§ **PROBLEM**
Each line below is to be written out in full, exactly as shown.

§ **RECORDED DATA**
· · · ·
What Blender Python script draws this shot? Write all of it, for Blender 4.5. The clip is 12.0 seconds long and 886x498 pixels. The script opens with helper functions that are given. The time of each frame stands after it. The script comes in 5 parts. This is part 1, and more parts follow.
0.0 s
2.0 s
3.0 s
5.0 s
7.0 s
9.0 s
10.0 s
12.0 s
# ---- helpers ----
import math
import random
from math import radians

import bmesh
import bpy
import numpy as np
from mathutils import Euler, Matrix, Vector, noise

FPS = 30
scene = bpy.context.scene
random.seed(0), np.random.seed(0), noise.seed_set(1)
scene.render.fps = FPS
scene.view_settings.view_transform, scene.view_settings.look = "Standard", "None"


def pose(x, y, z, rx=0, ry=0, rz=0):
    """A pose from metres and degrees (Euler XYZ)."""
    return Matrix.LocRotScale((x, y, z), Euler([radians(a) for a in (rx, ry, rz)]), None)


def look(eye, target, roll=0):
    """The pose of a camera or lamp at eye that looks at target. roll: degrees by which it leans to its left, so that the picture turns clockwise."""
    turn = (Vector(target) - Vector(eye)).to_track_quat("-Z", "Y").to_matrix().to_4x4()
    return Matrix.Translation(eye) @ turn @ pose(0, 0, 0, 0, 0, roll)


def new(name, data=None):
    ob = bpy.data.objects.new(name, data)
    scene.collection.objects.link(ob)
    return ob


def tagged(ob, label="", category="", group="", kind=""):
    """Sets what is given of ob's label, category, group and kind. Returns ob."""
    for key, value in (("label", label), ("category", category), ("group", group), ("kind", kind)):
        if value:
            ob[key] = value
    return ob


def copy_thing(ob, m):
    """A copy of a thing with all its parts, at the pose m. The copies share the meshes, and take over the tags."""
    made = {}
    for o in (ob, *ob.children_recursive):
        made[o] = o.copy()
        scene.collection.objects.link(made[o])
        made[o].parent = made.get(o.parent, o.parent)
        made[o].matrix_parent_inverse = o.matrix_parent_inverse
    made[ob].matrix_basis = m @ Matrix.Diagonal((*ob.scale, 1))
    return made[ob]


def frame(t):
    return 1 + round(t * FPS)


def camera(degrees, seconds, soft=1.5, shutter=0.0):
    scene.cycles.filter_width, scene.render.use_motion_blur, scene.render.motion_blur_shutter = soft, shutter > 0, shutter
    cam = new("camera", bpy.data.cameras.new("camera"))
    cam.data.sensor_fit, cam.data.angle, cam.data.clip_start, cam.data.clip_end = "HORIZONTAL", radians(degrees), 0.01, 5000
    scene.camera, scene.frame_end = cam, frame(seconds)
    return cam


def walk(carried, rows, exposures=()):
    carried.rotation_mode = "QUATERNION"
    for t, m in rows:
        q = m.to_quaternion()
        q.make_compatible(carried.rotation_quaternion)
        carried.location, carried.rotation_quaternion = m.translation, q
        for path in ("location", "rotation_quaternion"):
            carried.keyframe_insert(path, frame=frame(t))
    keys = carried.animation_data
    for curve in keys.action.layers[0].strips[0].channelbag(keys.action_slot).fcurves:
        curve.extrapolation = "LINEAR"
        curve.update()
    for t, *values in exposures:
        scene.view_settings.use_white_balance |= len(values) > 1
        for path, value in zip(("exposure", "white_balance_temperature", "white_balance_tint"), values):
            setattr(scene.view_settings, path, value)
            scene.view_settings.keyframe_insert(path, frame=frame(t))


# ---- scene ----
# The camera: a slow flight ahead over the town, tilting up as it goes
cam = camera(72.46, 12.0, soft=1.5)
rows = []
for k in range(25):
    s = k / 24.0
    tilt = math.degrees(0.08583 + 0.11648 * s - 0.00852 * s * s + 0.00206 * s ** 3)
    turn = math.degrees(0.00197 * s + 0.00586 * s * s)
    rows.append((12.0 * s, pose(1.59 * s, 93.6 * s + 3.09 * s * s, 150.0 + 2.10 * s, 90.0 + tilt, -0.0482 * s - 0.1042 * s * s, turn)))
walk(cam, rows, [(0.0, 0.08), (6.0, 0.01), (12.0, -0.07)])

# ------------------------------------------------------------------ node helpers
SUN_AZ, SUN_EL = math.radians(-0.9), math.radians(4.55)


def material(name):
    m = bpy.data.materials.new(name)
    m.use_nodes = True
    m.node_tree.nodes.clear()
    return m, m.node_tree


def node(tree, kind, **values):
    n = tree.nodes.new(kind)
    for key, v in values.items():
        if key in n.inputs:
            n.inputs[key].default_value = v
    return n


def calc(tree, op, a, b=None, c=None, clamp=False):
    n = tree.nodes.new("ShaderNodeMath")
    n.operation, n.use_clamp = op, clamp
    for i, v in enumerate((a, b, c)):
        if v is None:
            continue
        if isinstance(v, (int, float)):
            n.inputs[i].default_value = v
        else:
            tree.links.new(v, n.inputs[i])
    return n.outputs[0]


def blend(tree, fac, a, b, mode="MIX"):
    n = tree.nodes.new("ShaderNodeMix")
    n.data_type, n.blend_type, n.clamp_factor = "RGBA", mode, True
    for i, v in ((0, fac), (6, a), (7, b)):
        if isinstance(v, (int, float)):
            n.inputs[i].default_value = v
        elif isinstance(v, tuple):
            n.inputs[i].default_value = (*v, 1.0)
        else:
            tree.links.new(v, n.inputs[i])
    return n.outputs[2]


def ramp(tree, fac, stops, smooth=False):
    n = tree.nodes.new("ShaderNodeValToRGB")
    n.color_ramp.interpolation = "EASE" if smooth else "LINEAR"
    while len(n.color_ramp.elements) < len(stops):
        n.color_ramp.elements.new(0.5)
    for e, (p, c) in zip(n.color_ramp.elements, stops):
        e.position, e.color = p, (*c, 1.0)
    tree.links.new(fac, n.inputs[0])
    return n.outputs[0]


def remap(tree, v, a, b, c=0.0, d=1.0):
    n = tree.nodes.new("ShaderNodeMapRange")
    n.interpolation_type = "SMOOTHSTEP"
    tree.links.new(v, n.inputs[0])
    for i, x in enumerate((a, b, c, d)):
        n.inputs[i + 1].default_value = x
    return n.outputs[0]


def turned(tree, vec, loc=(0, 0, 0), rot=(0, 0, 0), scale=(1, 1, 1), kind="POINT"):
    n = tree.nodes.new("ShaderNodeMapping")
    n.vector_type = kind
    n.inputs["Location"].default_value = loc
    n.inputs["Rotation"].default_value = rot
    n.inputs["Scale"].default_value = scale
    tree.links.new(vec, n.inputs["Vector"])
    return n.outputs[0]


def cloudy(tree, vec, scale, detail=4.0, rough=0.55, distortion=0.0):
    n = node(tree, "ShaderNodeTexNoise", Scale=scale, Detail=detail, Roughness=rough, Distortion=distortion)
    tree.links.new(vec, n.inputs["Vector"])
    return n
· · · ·
§ **SOLUTION FOR THIS TASK**
What Blender Python script draws this shot? Write all of it, for Blender 4.5. The clip is 12.0 seconds long and 886x498 pixels. The script opens with helper functions that are given. The time of each frame stands after it. The script comes in 5 parts. This is part 1, and more parts follow.
0.0 s
2.0 s
3.0 s
5.0 s
7.0 s
9.0 s
10.0 s
12.0 s
# ---- helpers ----
import math
import random
from math import radians

import bmesh
import bpy
import numpy as np
from mathutils import Euler, Matrix, Vector, noise

FPS = 30
scene = bpy.context.scene
random.seed(0), np.random.seed(0), noise.seed_set(1)
scene.render.fps = FPS
scene.view_settings.view_transform, scene.view_settings.look = "Standard", "None"


def pose(x, y, z, rx=0, ry=0, rz=0):
    """A pose from metres and degrees (Euler XYZ)."""
    return Matrix.LocRotScale((x, y, z), Euler([radians(a) for a in (rx, ry, rz)]), None)


def look(eye, target, roll=0):
    """The pose of a camera or lamp at eye that looks at target. roll: degrees by which it leans to its left, so that the picture turns clockwise."""
    turn = (Vector(target) - Vector(eye)).to_track_quat("-Z", "Y").to_matrix().to_4x4()
    return Matrix.Translation(eye) @ turn @ pose(0, 0, 0, 0, 0, roll)


def new(name, data=None):
    ob = bpy.data.objects.new(name, data)
    scene.collection.objects.link(ob)
    return ob


def tagged(ob, label="", category="", group="", kind=""):
    """Sets what is given of ob's label, category, group and kind. Returns ob."""
    for key, value in (("label", label), ("category", category), ("group", group), ("kind", kind)):
        if value:
            ob[key] = value
    return ob


def copy_thing(ob, m):
    """A copy of a thing with all its parts, at the pose m. The copies share the meshes, and take over the tags."""
    made = {}
    for o in (ob, *ob.children_recursive):
        made[o] = o.copy()
        scene.collection.objects.link(made[o])
        made[o].parent = made.get(o.parent, o.parent)
        made[o].matrix_parent_inverse = o.matrix_parent_inverse
    made[ob].matrix_basis = m @ Matrix.Diagonal((*ob.scale, 1))
    return made[ob]


def frame(t):
    return 1 + round(t * FPS)


def camera(degrees, seconds, soft=1.5, shutter=0.0):
    scene.cycles.filter_width, scene.render.use_motion_blur, scene.render.motion_blur_shutter = soft, shutter > 0, shutter
    cam = new("camera", bpy.data.cameras.new("camera"))
    cam.data.sensor_fit, cam.data.angle, cam.data.clip_start, cam.data.clip_end = "HORIZONTAL", radians(degrees), 0.01, 5000
    scene.camera, scene.frame_end = cam, frame(seconds)
    return cam


def walk(carried, rows, exposures=()):
    carried.rotation_mode = "QUATERNION"
    for t, m in rows:
        q = m.to_quaternion()
        q.make_compatible(carried.rotation_quaternion)
        carried.location, carried.rotation_quaternion = m.translation, q
        for path in ("location", "rotation_quaternion"):
            carried.keyframe_insert(path, frame=frame(t))
    keys = carried.animation_data
    for curve in keys.action.layers[0].strips[0].channelbag(keys.action_slot).fcurves:
        curve.extrapolation = "LINEAR"
        curve.update()
    for t, *values in exposures:
        scene.view_settings.use_white_balance |= len(values) > 1
        for path, value in zip(("exposure", "white_balance_temperature", "white_balance_tint"), values):
            setattr(scene.view_settings, path, value)
            scene.view_settings.keyframe_insert(path, frame=frame(t))


# ---- scene ----
# The camera: a slow flight ahead over the town, tilting up as it goes
cam = camera(72.46, 12.0, soft=1.5)
rows = []
for k in range(25):
    s = k / 24.0
    tilt = math.degrees(0.08583 + 0.11648 * s - 0.00852 * s * s + 0.00206 * s ** 3)
    turn = math.degrees(0.00197 * s + 0.00586 * s * s)
    rows.append((12.0 * s, pose(1.59 * s, 93.6 * s + 3.09 * s * s, 150.0 + 2.10 * s, 90.0 + tilt, -0.0482 * s - 0.1042 * s * s, turn)))
walk(cam, rows, [(0.0, 0.08), (6.0, 0.01), (12.0, -0.07)])

# ------------------------------------------------------------------ node helpers
SUN_AZ, SUN_EL = math.radians(-0.9), math.radians(4.55)


def material(name):
    m = bpy.data.materials.new(name)
    m.use_nodes = True
    m.node_tree.nodes.clear()
    return m, m.node_tree


def node(tree, kind, **values):
    n = tree.nodes.new(kind)
    for key, v in values.items():
        if key in n.inputs:
            n.inputs[key].default_value = v
    return n


def calc(tree, op, a, b=None, c=None, clamp=False):
    n = tree.nodes.new("ShaderNodeMath")
    n.operation, n.use_clamp = op, clamp
    for i, v in enumerate((a, b, c)):
        if v is None:
            continue
        if isinstance(v, (int, float)):
            n.inputs[i].default_value = v
        else:
            tree.links.new(v, n.inputs[i])
    return n.outputs[0]


def blend(tree, fac, a, b, mode="MIX"):
    n = tree.nodes.new("ShaderNodeMix")
    n.data_type, n.blend_type, n.clamp_factor = "RGBA", mode, True
    for i, v in ((0, fac), (6, a), (7, b)):
        if isinstance(v, (int, float)):
            n.inputs[i].default_value = v
        elif isinstance(v, tuple):
            n.inputs[i].default_value = (*v, 1.0)
        else:
            tree.links.new(v, n.inputs[i])
    return n.outputs[2]


def ramp(tree, fac, stops, smooth=False):
    n = tree.nodes.new("ShaderNodeValToRGB")
    n.color_ramp.interpolation = "EASE" if smooth else "LINEAR"
    while len(n.color_ramp.elements) < len(stops):
        n.color_ramp.elements.new(0.5)
    for e, (p, c) in zip(n.color_ramp.elements, stops):
        e.position, e.color = p, (*c, 1.0)
    tree.links.new(fac, n.inputs[0])
    return n.outputs[0]


def remap(tree, v, a, b, c=0.0, d=1.0):
    n = tree.nodes.new("ShaderNodeMapRange")
    n.interpolation_type = "SMOOTHSTEP"
    tree.links.new(v, n.inputs[0])
    for i, x in enumerate((a, b, c, d)):
        n.inputs[i + 1].default_value = x
    return n.outputs[0]


def turned(tree, vec, loc=(0, 0, 0), rot=(0, 0, 0), scale=(1, 1, 1), kind="POINT"):
    n = tree.nodes.new("ShaderNodeMapping")
    n.vector_type = kind
    n.inputs["Location"].default_value = loc
    n.inputs["Rotation"].default_value = rot
    n.inputs["Scale"].default_value = scale
    tree.links.new(vec, n.inputs["Vector"])
    return n.outputs[0]


def cloudy(tree, vec, scale, detail=4.0, rough=0.55, distortion=0.0):
    n = node(tree, "ShaderNodeTexNoise", Scale=scale, Detail=detail, Roughness=rough, Distortion=distortion)
    tree.links.new(vec, n.inputs["Vector"])
    return n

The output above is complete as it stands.